EXERCISE OBJECTIVE: In your copy, include every line of the listing below exactly but none of the pictures.

COLLECTED MATERIAL:
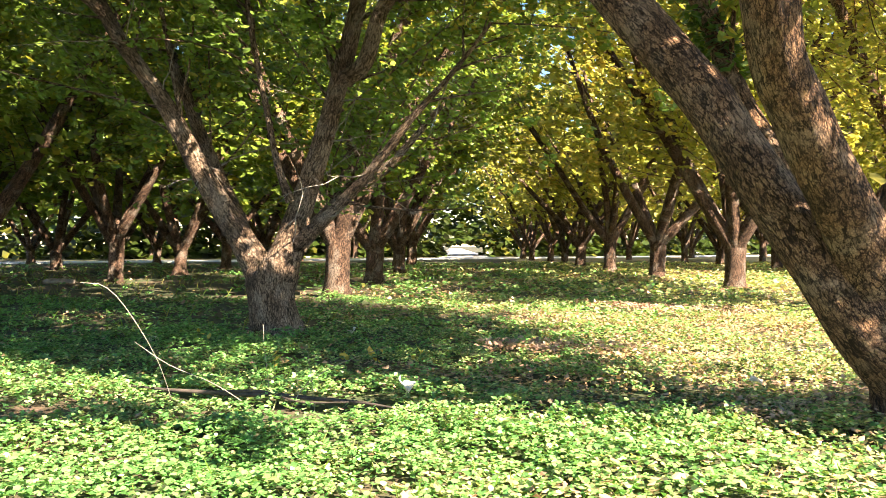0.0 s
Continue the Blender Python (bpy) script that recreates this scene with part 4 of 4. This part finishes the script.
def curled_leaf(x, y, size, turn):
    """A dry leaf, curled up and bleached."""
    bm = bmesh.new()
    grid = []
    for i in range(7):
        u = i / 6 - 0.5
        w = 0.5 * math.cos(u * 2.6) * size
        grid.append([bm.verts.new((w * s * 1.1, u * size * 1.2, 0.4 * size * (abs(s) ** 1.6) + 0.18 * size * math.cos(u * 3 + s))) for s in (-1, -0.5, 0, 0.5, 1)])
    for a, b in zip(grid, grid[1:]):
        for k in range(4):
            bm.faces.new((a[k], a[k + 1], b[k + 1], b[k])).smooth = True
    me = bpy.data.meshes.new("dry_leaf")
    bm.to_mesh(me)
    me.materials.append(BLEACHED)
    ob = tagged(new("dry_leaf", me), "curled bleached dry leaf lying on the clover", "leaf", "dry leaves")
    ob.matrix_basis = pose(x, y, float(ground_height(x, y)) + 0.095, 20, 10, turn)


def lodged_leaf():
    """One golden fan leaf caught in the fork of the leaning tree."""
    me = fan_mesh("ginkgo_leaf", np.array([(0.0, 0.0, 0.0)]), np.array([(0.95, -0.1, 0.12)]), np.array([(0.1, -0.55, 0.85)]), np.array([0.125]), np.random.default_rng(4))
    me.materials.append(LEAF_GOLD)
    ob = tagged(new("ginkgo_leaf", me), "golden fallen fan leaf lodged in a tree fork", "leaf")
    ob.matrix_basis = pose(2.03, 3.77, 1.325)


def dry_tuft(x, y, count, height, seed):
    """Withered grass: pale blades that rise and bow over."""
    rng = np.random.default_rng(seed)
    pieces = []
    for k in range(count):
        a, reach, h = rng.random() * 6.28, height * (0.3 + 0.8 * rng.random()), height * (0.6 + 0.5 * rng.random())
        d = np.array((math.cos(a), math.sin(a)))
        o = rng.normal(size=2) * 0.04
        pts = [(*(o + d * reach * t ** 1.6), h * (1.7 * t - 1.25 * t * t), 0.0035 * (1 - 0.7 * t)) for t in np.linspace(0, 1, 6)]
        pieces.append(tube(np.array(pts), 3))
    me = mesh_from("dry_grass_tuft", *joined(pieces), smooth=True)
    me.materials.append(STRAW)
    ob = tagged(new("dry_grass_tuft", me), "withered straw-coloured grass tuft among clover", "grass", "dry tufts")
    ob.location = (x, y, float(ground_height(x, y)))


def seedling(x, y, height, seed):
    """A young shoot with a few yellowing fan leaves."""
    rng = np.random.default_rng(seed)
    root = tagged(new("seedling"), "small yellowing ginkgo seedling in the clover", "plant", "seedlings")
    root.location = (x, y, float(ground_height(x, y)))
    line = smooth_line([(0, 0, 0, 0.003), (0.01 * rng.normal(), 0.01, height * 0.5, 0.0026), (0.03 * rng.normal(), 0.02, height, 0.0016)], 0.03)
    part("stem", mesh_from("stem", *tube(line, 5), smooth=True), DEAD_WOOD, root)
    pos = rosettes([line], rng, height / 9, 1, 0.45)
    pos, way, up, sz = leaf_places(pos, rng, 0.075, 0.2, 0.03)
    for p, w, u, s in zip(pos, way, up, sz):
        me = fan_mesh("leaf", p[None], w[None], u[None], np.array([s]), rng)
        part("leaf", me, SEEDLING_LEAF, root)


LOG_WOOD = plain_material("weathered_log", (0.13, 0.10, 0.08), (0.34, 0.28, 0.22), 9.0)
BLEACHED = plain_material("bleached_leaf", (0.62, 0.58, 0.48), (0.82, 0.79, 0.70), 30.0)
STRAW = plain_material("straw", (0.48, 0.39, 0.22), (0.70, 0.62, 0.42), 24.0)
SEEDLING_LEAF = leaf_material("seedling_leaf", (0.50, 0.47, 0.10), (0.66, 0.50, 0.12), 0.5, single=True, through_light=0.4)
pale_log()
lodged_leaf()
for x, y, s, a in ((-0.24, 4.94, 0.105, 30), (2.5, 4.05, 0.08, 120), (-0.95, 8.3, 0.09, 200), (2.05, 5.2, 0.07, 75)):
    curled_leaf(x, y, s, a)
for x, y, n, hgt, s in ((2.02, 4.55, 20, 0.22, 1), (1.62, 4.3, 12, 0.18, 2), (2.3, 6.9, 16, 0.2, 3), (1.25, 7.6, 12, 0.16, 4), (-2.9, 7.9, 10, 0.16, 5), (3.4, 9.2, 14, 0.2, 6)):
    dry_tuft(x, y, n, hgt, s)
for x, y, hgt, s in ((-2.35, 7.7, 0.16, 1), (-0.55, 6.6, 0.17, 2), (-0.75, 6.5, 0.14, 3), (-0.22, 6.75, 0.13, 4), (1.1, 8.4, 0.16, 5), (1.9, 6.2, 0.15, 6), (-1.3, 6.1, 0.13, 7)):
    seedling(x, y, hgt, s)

TASK ANSWER:
0.0 s
Continue the Blender Python (bpy) script that recreates this scene with part 4 of 4. This part finishes the script.
def curled_leaf(x, y, size, turn):
    """A dry leaf, curled up and bleached."""
    bm = bmesh.new()
    grid = []
    for i in range(7):
        u = i / 6 - 0.5
        w = 0.5 * math.cos(u * 2.6) * size
        grid.append([bm.verts.new((w * s * 1.1, u * size * 1.2, 0.4 * size * (abs(s) ** 1.6) + 0.18 * size * math.cos(u * 3 + s))) for s in (-1, -0.5, 0, 0.5, 1)])
    for a, b in zip(grid, grid[1:]):
        for k in range(4):
            bm.faces.new((a[k], a[k + 1], b[k + 1], b[k])).smooth = True
    me = bpy.data.meshes.new("dry_leaf")
    bm.to_mesh(me)
    me.materials.append(BLEACHED)
    ob = tagged(new("dry_leaf", me), "curled bleached dry leaf lying on the clover", "leaf", "dry leaves")
    ob.matrix_basis = pose(x, y, float(ground_height(x, y)) + 0.095, 20, 10, turn)


def lodged_leaf():
    """One golden fan leaf caught in the fork of the leaning tree."""
    me = fan_mesh("ginkgo_leaf", np.array([(0.0, 0.0, 0.0)]), np.array([(0.95, -0.1, 0.12)]), np.array([(0.1, -0.55, 0.85)]), np.array([0.125]), np.random.default_rng(4))
    me.materials.append(LEAF_GOLD)
    ob = tagged(new("ginkgo_leaf", me), "golden fallen fan leaf lodged in a tree fork", "leaf")
    ob.matrix_basis = pose(2.03, 3.77, 1.325)


def dry_tuft(x, y, count, height, seed):
    """Withered grass: pale blades that rise and bow over."""
    rng = np.random.default_rng(seed)
    pieces = []
    for k in range(count):
        a, reach, h = rng.random() * 6.28, height * (0.3 + 0.8 * rng.random()), height * (0.6 + 0.5 * rng.random())
        d = np.array((math.cos(a), math.sin(a)))
        o = rng.normal(size=2) * 0.04
        pts = [(*(o + d * reach * t ** 1.6), h * (1.7 * t - 1.25 * t * t), 0.0035 * (1 - 0.7 * t)) for t in np.linspace(0, 1, 6)]
        pieces.append(tube(np.array(pts), 3))
    me = mesh_from("dry_grass_tuft", *joined(pieces), smooth=True)
    me.materials.append(STRAW)
    ob = tagged(new("dry_grass_tuft", me), "withered straw-coloured grass tuft among clover", "grass", "dry tufts")
    ob.location = (x, y, float(ground_height(x, y)))


def seedling(x, y, height, seed):
    """A young shoot with a few yellowing fan leaves."""
    rng = np.random.default_rng(seed)
    root = tagged(new("seedling"), "small yellowing ginkgo seedling in the clover", "plant", "seedlings")
    root.location = (x, y, float(ground_height(x, y)))
    line = smooth_line([(0, 0, 0, 0.003), (0.01 * rng.normal(), 0.01, height * 0.5, 0.0026), (0.03 * rng.normal(), 0.02, height, 0.0016)], 0.03)
    part("stem", mesh_from("stem", *tube(line, 5), smooth=True), DEAD_WOOD, root)
    pos = rosettes([line], rng, height / 9, 1, 0.45)
    pos, way, up, sz = leaf_places(pos, rng, 0.075, 0.2, 0.03)
    for p, w, u, s in zip(pos, way, up, sz):
        me = fan_mesh("leaf", p[None], w[None], u[None], np.array([s]), rng)
        part("leaf", me, SEEDLING_LEAF, root)


LOG_WOOD = plain_material("weathered_log", (0.13, 0.10, 0.08), (0.34, 0.28, 0.22), 9.0)
BLEACHED = plain_material("bleached_leaf", (0.62, 0.58, 0.48), (0.82, 0.79, 0.70), 30.0)
STRAW = plain_material("straw", (0.48, 0.39, 0.22), (0.70, 0.62, 0.42), 24.0)
SEEDLING_LEAF = leaf_material("seedling_leaf", (0.50, 0.47, 0.10), (0.66, 0.50, 0.12), 0.5, single=True, through_light=0.4)
pale_log()
lodged_leaf()
for x, y, s, a in ((-0.24, 4.94, 0.105, 30), (2.5, 4.05, 0.08, 120), (-0.95, 8.3, 0.09, 200), (2.05, 5.2, 0.07, 75)):
    curled_leaf(x, y, s, a)
for x, y, n, hgt, s in ((2.02, 4.55, 20, 0.22, 1), (1.62, 4.3, 12, 0.18, 2), (2.3, 6.9, 16, 0.2, 3), (1.25, 7.6, 12, 0.16, 4), (-2.9, 7.9, 10, 0.16, 5), (3.4, 9.2, 14, 0.2, 6)):
    dry_tuft(x, y, n, hgt, s)
for x, y, hgt, s in ((-2.35, 7.7, 0.16, 1), (-0.55, 6.6, 0.17, 2), (-0.75, 6.5, 0.14, 3), (-0.22, 6.75, 0.13, 4), (1.1, 8.4, 0.16, 5), (1.9, 6.2, 0.15, 6), (-1.3, 6.1, 0.13, 7)):
    seedling(x, y, hgt, s)